I am also on subs...want to ween off soon tho cause I feel just as sick as coming off heroin when I come off subs..so I gotta ween slowly or I won't make it to the gym for a few weeks.

moody1234's picture

the gym saved my life 4 sure im super addictive person so if i dont have dumbbells then i have a needle in my arm 10 yrs back and forth between the 2 but now ive got 2 years off the shit good luck to u all

AUTO51's picture

Celebrating 6 years today~!

thepullmanator's picture

Looks like he made a descision

wolvesreign's picture

Shouldn't have told her in the first place. Handing a woman ammo that can b used against u is like giving a 2 year old a hand gun, it never turns out well. Good luck winning her back.

Dogman1's picture

I could never agree more. Hiding something is not being honest. If you have to hide it from your wife you shouldn't be doing it no matter what the situation is. When you got married you formed a partnership and 100% honesty is the only way its gonna work. Just because we know steroids is not the devil doesn't mean she doesn't believe that. Its gonna cause serious problems later. No matter if its wrong or right. What happens is you hide one thing and get away with it for awhile then you hide something else. The whole time its wrong but you think its OK and you deserve it. The Snowball effect happens and before you know it you are lying about all kinds of shit and your life turns into shit because you living a lie. Trust me homeboy. Its a dead in road. Tell her...if she can't deal with you doing roids then you don't get to do it because you made the decision to be her partner first.
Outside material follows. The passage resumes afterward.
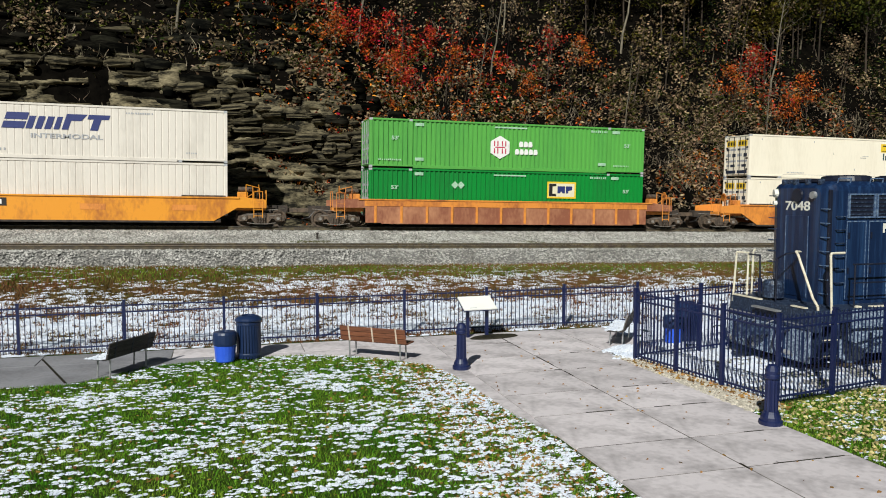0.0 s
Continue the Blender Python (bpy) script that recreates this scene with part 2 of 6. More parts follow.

This is coming from a hard lesson learned. Not just cause I think its right...take this advice an soak it up like a sponge.

wolvesreign's picture

When it comes to life and liberty its best to not take chances. Being completely honest is fine until u cross the line into the illegal. There's an old mafia saying, two ppl can keep a secret if one of them is dead. Lifting is what keeps me sober and aas is what keeps it fresh. Who knows if that guy will continue lifting and maybe he relapses because of it. I c some hotties and at meetings but I'd never date 1. Reg women have issues, addicts have scary ones.

wolvesreign's picture

I've had bad stuff happen and I did have the wrong 1. Only 1 I'll ever trust about n e thing illegal is me, myself and I. The 12 step programs r great but a lot of the ppl can b childish. That guy and his chick were both in the program. If she's working a program, she told her sponsor and who knows who her sponsor told. Everyone tries to learn everyones business. I do suggest one should hide n e thing that could put their ass behind bars from their spouse everything else shouldn't b hidden. What possible benifit could there b to telling your chick ur doing something illegal? There is no upside to that, its all possible downside. There was a crazy bitch that was putting antifreeze in her husbands roid vials.

Roid Noid's picture

this is a no brainer, if shes worth it drop the gear, leave eroids and build your life together! what are you waiting for?